Achievements and titles
- Personal best: Discus: 61.87 m (2026)

= Zara Obamakinwa =

British athlete (born 2004)

Zara Obamakinwa (born 30 March 2004) is a British discus thrower. A national under-20 record holder she went on to win the 2025 and the 2026 UK Athletics Championships.

She competed for Great Britain at the European Throwing Cup and the European Athletics Team Championships in 2025.

==Early life==
From Strood, she started-out competing in shot put before trying the discus throw for the first time in 2016 under coach Mark Chapman. She attended Queen Anne's School in Caversham where she completed A-levels in computer science, maths, and physics.

==Career==
She reached the final of the 2022 World Athletics U20 Championships in Cali, Colombia. Competing as a Blackheath & Bromley athlete, she broke the 16-year-old British under-20 national record with 55.99m when winning bronze at the 2023 British Athletics Championships.

She finished second with a throw of 53.23 metres at the 2024 British Athletics Championships. In November 2024, she was named by British Athletics on the Olympic Futures Programme for 2025.

On 1 March 2025, she threw a personal best 55.06 metres at the UK Winter Long Throws Championships, in Loughborough. She was selected to represent Great Britain at the European Throwing Cup later that month. In May 2025, she increased her personal best again, to 58.17 metres whilst competing in London, and then won the discus at the Loughborough International competing for England, with a throw of 57.25 metres.

She was selected for the 2025 European Athletics Team Championships in Madrid in June 2025, placing fourteenth overall, helping the Great Britain team to finish in fifth place overall. She was named in the British team for the 2025 European Athletics U23 Championships in Bergen.

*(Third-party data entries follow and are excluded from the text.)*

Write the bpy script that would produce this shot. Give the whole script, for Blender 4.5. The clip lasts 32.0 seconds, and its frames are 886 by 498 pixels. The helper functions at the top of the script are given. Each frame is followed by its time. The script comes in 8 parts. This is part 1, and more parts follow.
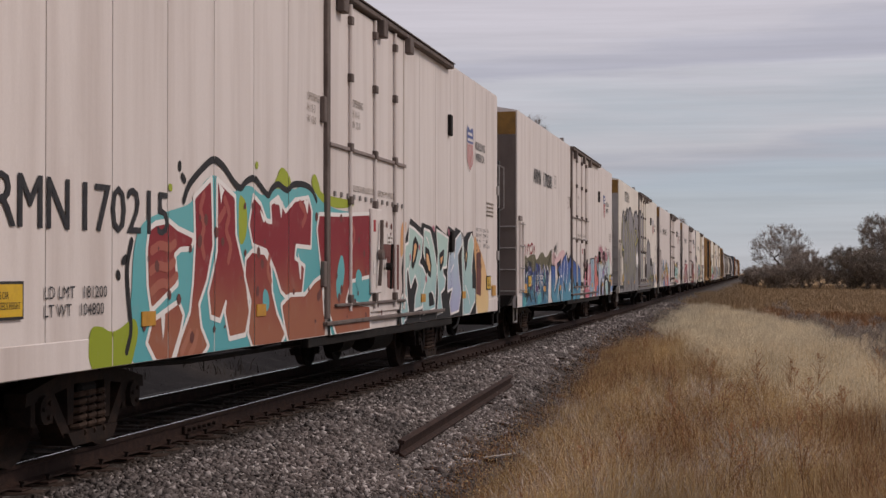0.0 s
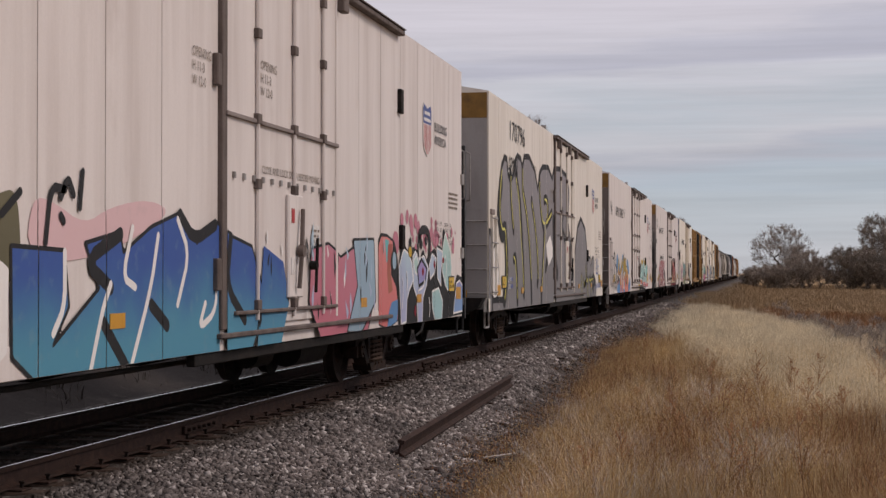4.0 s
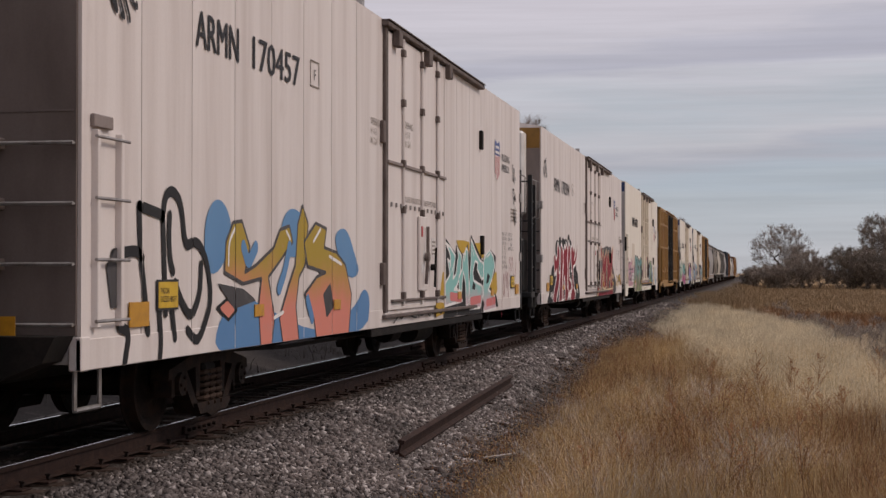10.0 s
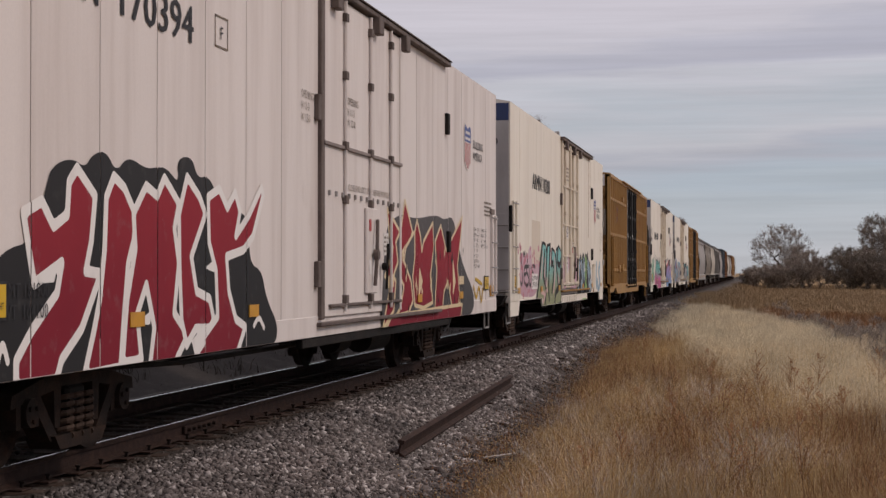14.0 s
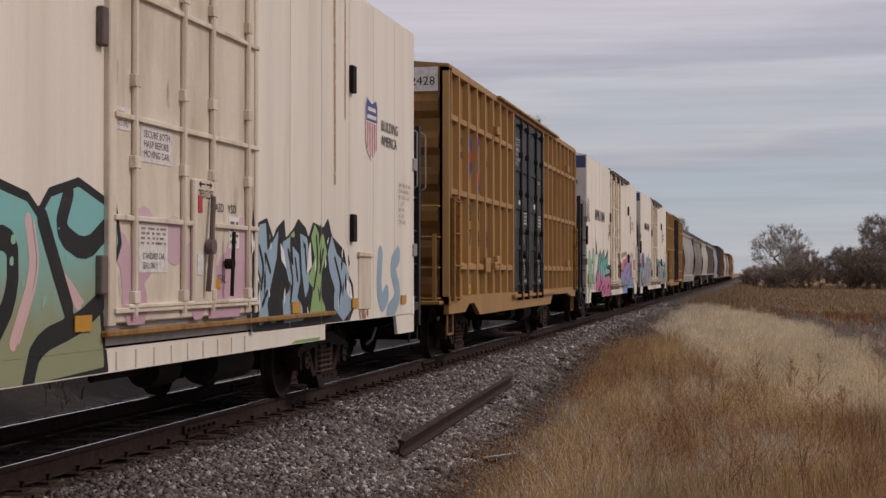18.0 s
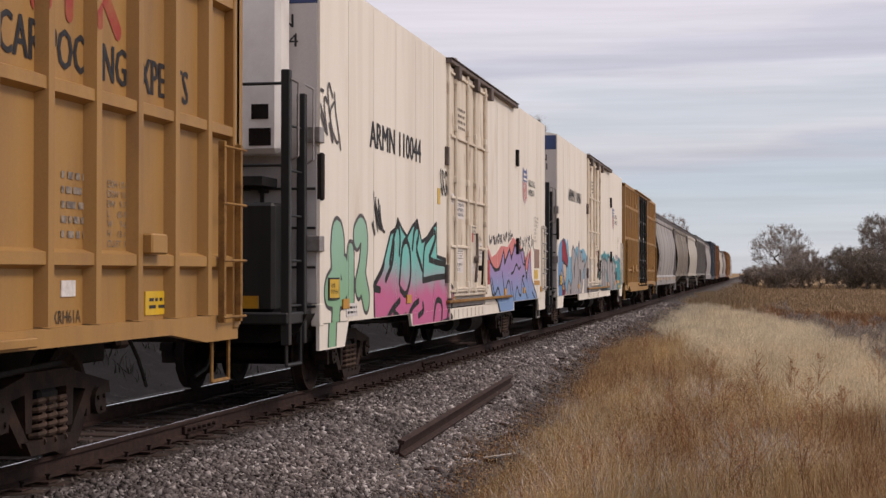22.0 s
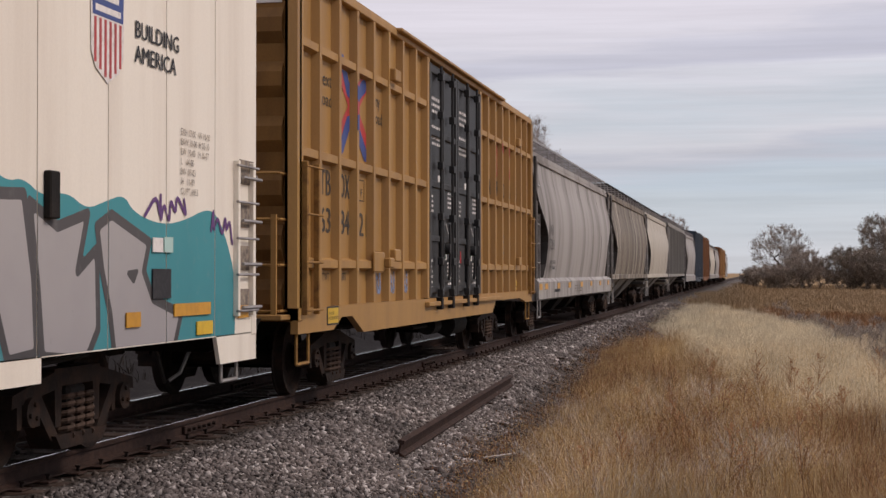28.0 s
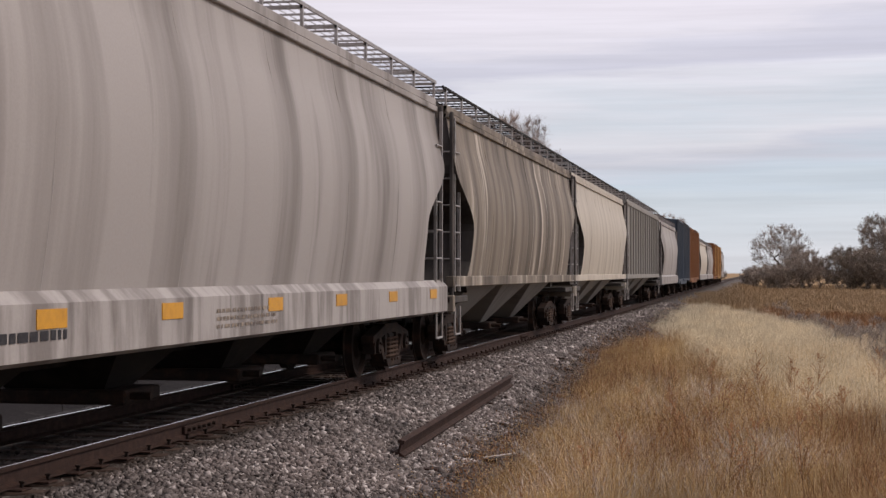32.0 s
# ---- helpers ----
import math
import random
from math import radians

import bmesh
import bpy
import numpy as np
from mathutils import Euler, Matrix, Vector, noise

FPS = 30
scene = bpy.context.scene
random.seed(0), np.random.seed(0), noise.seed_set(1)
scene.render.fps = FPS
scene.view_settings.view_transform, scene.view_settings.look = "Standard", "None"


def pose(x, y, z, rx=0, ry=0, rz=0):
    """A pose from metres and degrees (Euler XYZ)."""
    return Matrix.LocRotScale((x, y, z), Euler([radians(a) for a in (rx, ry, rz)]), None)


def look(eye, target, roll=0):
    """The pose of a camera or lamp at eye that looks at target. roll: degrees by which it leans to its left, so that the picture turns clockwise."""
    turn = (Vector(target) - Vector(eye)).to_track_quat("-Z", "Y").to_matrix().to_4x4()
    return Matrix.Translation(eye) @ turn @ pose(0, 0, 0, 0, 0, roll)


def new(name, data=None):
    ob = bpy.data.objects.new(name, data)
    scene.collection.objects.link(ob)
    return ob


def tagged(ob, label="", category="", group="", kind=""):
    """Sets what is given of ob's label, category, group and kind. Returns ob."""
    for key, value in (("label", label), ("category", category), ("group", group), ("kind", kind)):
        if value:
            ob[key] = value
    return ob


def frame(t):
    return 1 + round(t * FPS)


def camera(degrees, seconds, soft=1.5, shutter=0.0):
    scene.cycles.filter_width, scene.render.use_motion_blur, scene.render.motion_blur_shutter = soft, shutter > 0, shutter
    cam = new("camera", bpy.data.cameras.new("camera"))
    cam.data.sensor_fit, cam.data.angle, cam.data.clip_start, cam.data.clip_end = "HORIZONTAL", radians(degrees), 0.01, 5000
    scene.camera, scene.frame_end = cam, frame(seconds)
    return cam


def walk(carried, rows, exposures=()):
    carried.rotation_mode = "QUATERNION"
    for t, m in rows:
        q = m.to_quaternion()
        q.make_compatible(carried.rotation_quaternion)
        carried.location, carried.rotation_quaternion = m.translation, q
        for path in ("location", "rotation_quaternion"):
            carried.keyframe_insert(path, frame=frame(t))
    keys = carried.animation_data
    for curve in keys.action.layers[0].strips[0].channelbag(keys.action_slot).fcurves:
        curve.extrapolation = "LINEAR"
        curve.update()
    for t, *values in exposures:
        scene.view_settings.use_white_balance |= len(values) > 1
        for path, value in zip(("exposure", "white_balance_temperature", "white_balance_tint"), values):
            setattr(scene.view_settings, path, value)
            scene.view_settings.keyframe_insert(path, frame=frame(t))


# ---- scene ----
# ---- camera ----
FOV = 30.93
EYE = (0.0, 0.0, 1.517)
cam = camera(FOV, 32.0, soft=1.45)
# the clip's own exposure drifts as the cars pass
LIGHTNESS = [(t, e, 6600, 12.0) for t, e in ((0, -0.12), (3, -0.07), (5.5, 0.1), (7, 0.25), (8, 0.15), (9, -0.1), (12, -0.13), (14, -0.12), (16.5, -0.16), (18, -0.16), (19, 0.08), (20, 0.55), (21, 0.56), (22, 0.25), (23, -0.21), (25, -0.22), (27.5, 0.12), (28, 0.21), (29, 0.62), (30, 0.66), (31, 0.47), (32, 0.38))]
# yaw towards the train and a slight upward tilt
VIEW = pose(*EYE, 90.85, 0, 11.1)
walk(cam, [(0.0, VIEW), (32.0, VIEW)], exposures=LIGHTNESS)

# ---- world and sun ----
SUN_ELEV, SUN_AZ = radians(45), radians(84)   # azimuth from +Y towards +X
world = bpy.data.worlds.new("overcast_sky")
scene.world = world
world.use_nodes = True
wn, wl = world.node_tree.nodes, world.node_tree.links
wn.clear()
w_out, w_bg = wn.new("ShaderNodeOutputWorld"), wn.new("ShaderNodeBackground")
w_sky = wn.new("ShaderNodeTexSky")
w_sky.sky_type, w_sky.sun_disc = "NISHITA", False
w_sky.sun_elevation, w_sky.sun_rotation = SUN_ELEV, SUN_AZ
w_gain = wn.new("ShaderNodeMixRGB")
w_gain.blend_type, w_gain.inputs[0].default_value = "MULTIPLY", 1.0
w_gain.inputs[2].default_value = (0.1, 0.1, 0.1, 1)
w_co, w_map = wn.new("ShaderNodeTexCoord"), wn.new("ShaderNodeMapping")
w_map.inputs["Scale"].default_value = (1.0, 1.0, 11.0)
w_map.inputs["Rotation"].default_value = (0.03, 0.0, 0.2)
w_noise = wn.new("ShaderNodeTexNoise")
w_noise.inputs["Scale"].default_value, w_noise.inputs["Detail"].default_value = 2.6, 8.0
w_noise.inputs["Roughness"].default_value, w_noise.inputs["Distortion"].default_value = 0.58, 0.3
w_sep, w_ragged, w_height, w_slope = (wn.new("ShaderNode" + k) for k in ("SeparateXYZ", "Math", "Math", "Math"))
w_ragged.operation, w_height.operation, w_slope.operation = "MULTIPLY_ADD", "ADD", "MULTIPLY_ADD"
w_ragged.inputs[1].default_value = 0.085
w_slope.inputs[1].default_value, w_slope.inputs[2].default_value = -0.05, -0.052
# layered cloud: pale veil above, thin grey sheets, blue gaps low down
w_ramp = wn.new("ShaderNodeValToRGB")
CLOUD = ((0.0, (0.51, 0.53, 0.575)), (0.035, (0.475, 0.525, 0.585)), (0.052, (0.43, 0.49, 0.565)), (0.064, (0.47, 0.48, 0.55)), (0.073, (0.555, 0.555, 0.605)), (0.09, (0.51, 0.545, 0.605)),
         (0.104, (0.585, 0.585, 0.64)), (0.112, (0.475, 0.475, 0.555)), (0.127, (0.525, 0.52, 0.595)), (0.137, (0.61, 0.59, 0.65)), (0.18, (0.66, 0.62, 0.68)), (0.6, (0.64, 0.61, 0.65)))
while len(w_ramp.color_ramp.elements) < len(CLOUD):
    w_ramp.color_ramp.elements.new(0.5)
for w_stop, (w_at, w_tone) in zip(w_ramp.color_ramp.elements, CLOUD):
    w_stop.position, w_stop.color = w_at, (*w_tone, 1)
w_mix = wn.new("ShaderNodeMixRGB")
w_mix.inputs[0].default_value = 0.92
wl.new(w_co.outputs["Generated"], w_map.inputs["Vector"])
wl.new(w_map.outputs[0], w_noise.inputs["Vector"])
wl.new(w_co.outputs["Generated"], w_sep.inputs[0])
wl.new(w_sep.outputs["X"], w_slope.inputs[0])
wl.new(w_noise.outputs["Fac"], w_ragged.inputs[0])
wl.new(w_slope.outputs[0], w_ragged.inputs[2])
wl.new(w_ragged.outputs[0], w_height.inputs[0])
wl.new(w_sep.outputs["Z"], w_height.inputs[1])
wl.new(w_height.outputs[0], w_ramp.inputs[0])
wl.new(w_sky.outputs[0], w_gain.inputs[1])
wl.new(w_gain.outputs[0], w_mix.inputs[1])
wl.new(w_ramp.outputs[0], w_mix.inputs[2])
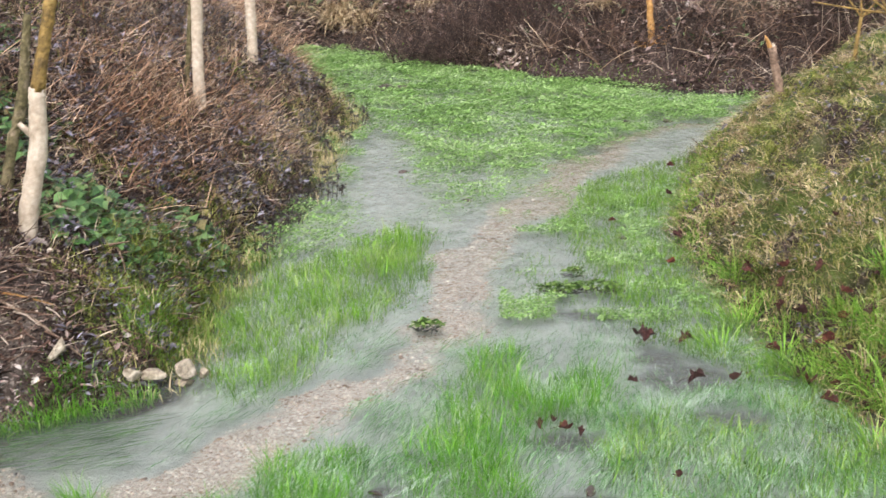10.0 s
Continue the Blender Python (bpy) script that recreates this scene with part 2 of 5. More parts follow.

On 3 August 2025, she became the British discus throw champion, after winning the title at the 2025 UK Athletics Championships in Birmingham with a throw of 55.90 metres. In October 2025, she was retained on the British Athletics Olympic Futures Programme for 2025/26.

On 28 February 2026, at the Winter Long Throws Championships in Loughborough she threw a new championship best 56.60m to win the discus title. On 21 June 2026, she won the discus throw at the 2026 UK Athletics Championships, sealing the win with a throw of 55.85 metres in the final round. In July, she threw 58.21 metres to also win the discus title at the 2026 England Athletics Championships and improved her personal best later that month with 61.87m competing in the National Athletics League. On 12 August, she represented Great Britain at the 2026 European Athletics Championships in Birmingham, England.